- **Task details**: Print the listing as it stands, omitting all images.

- **Supplied material**:

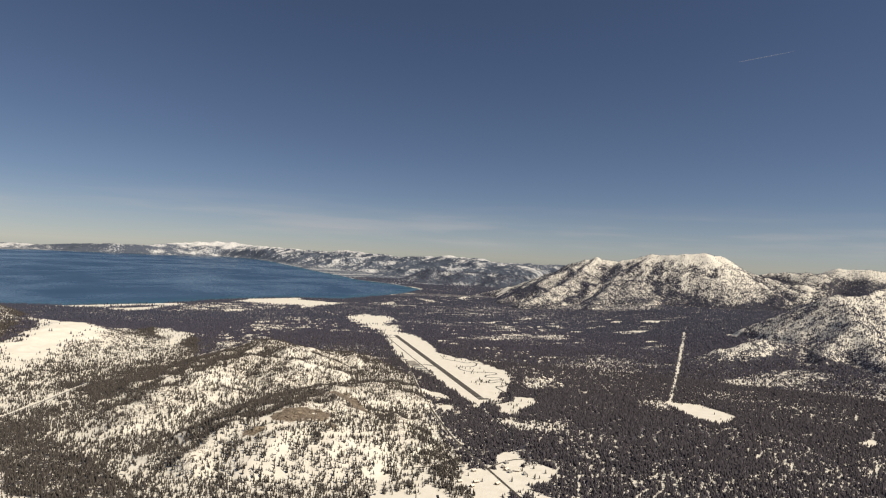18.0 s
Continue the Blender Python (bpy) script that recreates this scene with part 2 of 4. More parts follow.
PAINT = mottled("worn_road_paint", (0.16, 0.155, 0.145), (0.34, 0.33, 0.31), 1.0, 0.6)
SNOW_ROOF = mottled("snowy_roof", SNOW_OLD, SNOW, 1.2, 0.85)
TIMBER = mottled("stained_timber_wall", (0.10, 0.07, 0.05), (0.22, 0.16, 0.11), 2.0)
METAL_WALL = mottled("ribbed_metal_wall", (0.30, 0.30, 0.29), (0.45, 0.44, 0.42), 0.8, 0.5, 0.3)
METAL_ROOF = mottled("dull_metal_roof", (0.24, 0.25, 0.24), (0.36, 0.36, 0.34), 0.7, 0.5, 0.3)
GRANITE = mottled("weathered_granite", (0.14, 0.11, 0.08), (0.33, 0.27, 0.20), 1.5, 0.9, 0.0, 0.2)
BRICK = mottled("chimney_brick", (0.16, 0.08, 0.06), (0.28, 0.15, 0.11), 5.0)
PANE, pn, pl, pb = material("window_glass", 0.08)
pb.inputs["Base Color"].default_value = (0.02, 0.025, 0.03, 1)

# ---- the shape of the land ----
rng = np.random.default_rng(7)


def lattice(x, y, seed):
    """Smooth value noise in -1..1 on a unit lattice."""
    ix, iy = np.floor(x).astype(np.int64), np.floor(y).astype(np.int64)
    fx, fy = x - ix, y - iy
    fx, fy = fx * fx * fx * (fx * (fx * 6 - 15) + 10), fy * fy * fy * (fy * (fy * 6 - 15) + 10)

    def h(i, j):
        k = (i * 374761393 + j * 668265263 + seed * 1442695041) & 0x7FFFFFFF
        k = ((k ^ (k >> 13)) * 1274126177) & 0x7FFFFFFF
        return ((k ^ (k >> 16)) & 0xFFFF) / 32767.5 - 1.0

    a, b = h(ix, iy) * (1 - fx) + h(ix + 1, iy) * fx, h(ix, iy + 1) * (1 - fx) + h(ix + 1, iy + 1) * fx
    return a * (1 - fy) + b * fy


def fbm(x, y, size, octaves=4, seed=0, gain=0.5):
    out, amp, total = 0.0, 1.0, 0.0
    for k in range(octaves):
        s = 2.03 ** k / size
        out = out + amp * lattice(x * s + 17.3 * k, y * s - 9.1 * k, seed + k)
        total += amp
        amp *= gain
    return out / total


def ridged(x, y, size, octaves=4, seed=0):
    out, amp, total = 0.0, 1.0, 0.0
    for k in range(octaves):
        s = 2.1 ** k / size
        out = out + amp * (1.0 - 2.0 * np.abs(lattice(x * s + 5.7 * k, y * s + 3.3 * k, seed + k)))
        total += amp
        amp *= 0.5
    return out / total


def smooth(v, low, high):
    t = np.clip((v - low) / (high - low), 0.0, 1.0)
    return t * t * (3 - 2 * t)


def mound(x, y, cx, cy, high, rx, ry, turn=0.0, sharp=2.0):
    a = radians(turn)
    u, v = (x - cx) * math.cos(a) + (y - cy) * math.sin(a), (y - cy) * math.cos(a) - (x - cx) * math.sin(a)
    return high * np.exp(-((u / rx) ** 2 + (v / ry) ** 2) ** (sharp / 2))


def chain(x, y, line):
    """The distance to a crest line of (x, y, height) and the crest's height there."""
    best, high = np.full(np.shape(x), 1e9), np.zeros(np.shape(x))
    for (ax, ay, ah), (bx, by, bh) in zip(line, line[1:]):
        ll = (bx - ax) ** 2 + (by - ay) ** 2
        t = np.clip(((x - ax) * (bx - ax) + (y - ay) * (by - ay)) / ll, 0, 1)
        d = np.hypot(x - ax - t * (bx - ax), y - ay - t * (by - ay))
        high = np.where(d < best, ah + t * (bh - ah), high)
        best = np.minimum(best, d)
    return best, high


def inside(x, y, ring):
    """Signed distance to a closed line, positive inside."""
    best, into = np.full(np.shape(x), 1e9), np.zeros(np.shape(x), bool)
    for (ax, ay), (bx, by) in zip(ring, ring[1:] + ring[:1]):
        ll = (bx - ax) ** 2 + (by - ay) ** 2 + 1e-9
        t = np.clip(((x - ax) * (bx - ax) + (y - ay) * (by - ay)) / ll, 0, 1)
        best = np.minimum(best, np.hypot(x - ax - t * (bx - ax), y - ay - t * (by - ay)))
        if by != ay:
            into ^= ((ay > y) != (by > y)) & (x < (bx - ax) * (y - ay) / (by - ay) + ax)
    return np.where(into, best, -best)


LAKE = [(-900, 480), (-415, 505), (-369, 501), (-262, 559), (-173, 662), (-78, 714), (-10, 701), (53, 776), (149, 911),
        (212, 1050), (180, 1225), (110, 1405), (80, 1672), (16, 2059), (-62, 2637), (-151, 3295), (-300, 3900), (-520, 4200),
        (-900, 3950), (-1500, 3900), (-2100, 3000), (-2200, 1500), (-1600, 700)]
LAKE_Z = -1.2
EAST_RANGE = [(592, 1330, 57), (547, 1649, 72), (559, 2066, 77), (428, 2530, 66), (240, 2913, 80), (170, 3250, 70), (-30, 3741, 76),
              (-250, 4200, 84), (-376, 4480, 94), (-450, 4500, 104), (-500, 4520, 96), (-560, 4530, 105), (-640, 4480, 91), (-690, 4440, 95), (-800, 4380, 80), (-950, 4150, 60), (-1150, 4000, 58), (-1450, 4200, 44), (-1620, 4240, 30), (-1750, 4240, 33), (-2300, 4250, 26)]
FAR_RANGE = [(1000, 3060, 36), (1140, 2990, 50), (1289, 2924, 54), (1440, 2860, 51), (1600, 2790, 58), (1900, 2650, 50)]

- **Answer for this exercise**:
18.0 s
Continue the Blender Python (bpy) script that recreates this scene with part 2 of 4. More parts follow.
PAINT = mottled("worn_road_paint", (0.16, 0.155, 0.145), (0.34, 0.33, 0.31), 1.0, 0.6)
SNOW_ROOF = mottled("snowy_roof", SNOW_OLD, SNOW, 1.2, 0.85)
TIMBER = mottled("stained_timber_wall", (0.10, 0.07, 0.05), (0.22, 0.16, 0.11), 2.0)
METAL_WALL = mottled("ribbed_metal_wall", (0.30, 0.30, 0.29), (0.45, 0.44, 0.42), 0.8, 0.5, 0.3)
METAL_ROOF = mottled("dull_metal_roof", (0.24, 0.25, 0.24), (0.36, 0.36, 0.34), 0.7, 0.5, 0.3)
GRANITE = mottled("weathered_granite", (0.14, 0.11, 0.08), (0.33, 0.27, 0.20), 1.5, 0.9, 0.0, 0.2)
BRICK = mottled("chimney_brick", (0.16, 0.08, 0.06), (0.28, 0.15, 0.11), 5.0)
PANE, pn, pl, pb = material("window_glass", 0.08)
pb.inputs["Base Color"].default_value = (0.02, 0.025, 0.03, 1)

# ---- the shape of the land ----
rng = np.random.default_rng(7)


def lattice(x, y, seed):
    """Smooth value noise in -1..1 on a unit lattice."""
    ix, iy = np.floor(x).astype(np.int64), np.floor(y).astype(np.int64)
    fx, fy = x - ix, y - iy
    fx, fy = fx * fx * fx * (fx * (fx * 6 - 15) + 10), fy * fy * fy * (fy * (fy * 6 - 15) + 10)

    def h(i, j):
        k = (i * 374761393 + j * 668265263 + seed * 1442695041) & 0x7FFFFFFF
        k = ((k ^ (k >> 13)) * 1274126177) & 0x7FFFFFFF
        return ((k ^ (k >> 16)) & 0xFFFF) / 32767.5 - 1.0

    a, b = h(ix, iy) * (1 - fx) + h(ix + 1, iy) * fx, h(ix, iy + 1) * (1 - fx) + h(ix + 1, iy + 1) * fx
    return a * (1 - fy) + b * fy


def fbm(x, y, size, octaves=4, seed=0, gain=0.5):
    out, amp, total = 0.0, 1.0, 0.0
    for k in range(octaves):
        s = 2.03 ** k / size
        out = out + amp * lattice(x * s + 17.3 * k, y * s - 9.1 * k, seed + k)
        total += amp
        amp *= gain
    return out / total


def ridged(x, y, size, octaves=4, seed=0):
    out, amp, total = 0.0, 1.0, 0.0
    for k in range(octaves):
        s = 2.1 ** k / size
        out = out + amp * (1.0 - 2.0 * np.abs(lattice(x * s + 5.7 * k, y * s + 3.3 * k, seed + k)))
        total += amp
        amp *= 0.5
    return out / total


def smooth(v, low, high):
    t = np.clip((v - low) / (high - low), 0.0, 1.0)
    return t * t * (3 - 2 * t)


def mound(x, y, cx, cy, high, rx, ry, turn=0.0, sharp=2.0):
    a = radians(turn)
    u, v = (x - cx) * math.cos(a) + (y - cy) * math.sin(a), (y - cy) * math.cos(a) - (x - cx) * math.sin(a)
    return high * np.exp(-((u / rx) ** 2 + (v / ry) ** 2) ** (sharp / 2))


def chain(x, y, line):
    """The distance to a crest line of (x, y, height) and the crest's height there."""
    best, high = np.full(np.shape(x), 1e9), np.zeros(np.shape(x))
    for (ax, ay, ah), (bx, by, bh) in zip(line, line[1:]):
        ll = (bx - ax) ** 2 + (by - ay) ** 2
        t = np.clip(((x - ax) * (bx - ax) + (y - ay) * (by - ay)) / ll, 0, 1)
        d = np.hypot(x - ax - t * (bx - ax), y - ay - t * (by - ay))
        high = np.where(d < best, ah + t * (bh - ah), high)
        best = np.minimum(best, d)
    return best, high


def inside(x, y, ring):
    """Signed distance to a closed line, positive inside."""
    best, into = np.full(np.shape(x), 1e9), np.zeros(np.shape(x), bool)
    for (ax, ay), (bx, by) in zip(ring, ring[1:] + ring[:1]):
        ll = (bx - ax) ** 2 + (by - ay) ** 2 + 1e-9
        t = np.clip(((x - ax) * (bx - ax) + (y - ay) * (by - ay)) / ll, 0, 1)
        best = np.minimum(best, np.hypot(x - ax - t * (bx - ax), y - ay - t * (by - ay)))
        if by != ay:
            into ^= ((ay > y) != (by > y)) & (x < (bx - ax) * (y - ay) / (by - ay) + ax)
    return np.where(into, best, -best)


LAKE = [(-900, 480), (-415, 505), (-369, 501), (-262, 559), (-173, 662), (-78, 714), (-10, 701), (53, 776), (149, 911),
        (212, 1050), (180, 1225), (110, 1405), (80, 1672), (16, 2059), (-62, 2637), (-151, 3295), (-300, 3900), (-520, 4200),
        (-900, 3950), (-1500, 3900), (-2100, 3000), (-2200, 1500), (-1600, 700)]
LAKE_Z = -1.2
EAST_RANGE = [(592, 1330, 57), (547, 1649, 72), (559, 2066, 77), (428, 2530, 66), (240, 2913, 80), (170, 3250, 70), (-30, 3741, 76),
              (-250, 4200, 84), (-376, 4480, 94), (-450, 4500, 104), (-500, 4520, 96), (-560, 4530, 105), (-640, 4480, 91), (-690, 4440, 95), (-800, 4380, 80), (-950, 4150, 60), (-1150, 4000, 58), (-1450, 4200, 44), (-1620, 4240, 30), (-1750, 4240, 33), (-2300, 4250, 26)]
FAR_RANGE = [(1000, 3060, 36), (1140, 2990, 50), (1289, 2924, 54), (1440, 2860, 51), (1600, 2790, 58), (1900, 2650, 50)]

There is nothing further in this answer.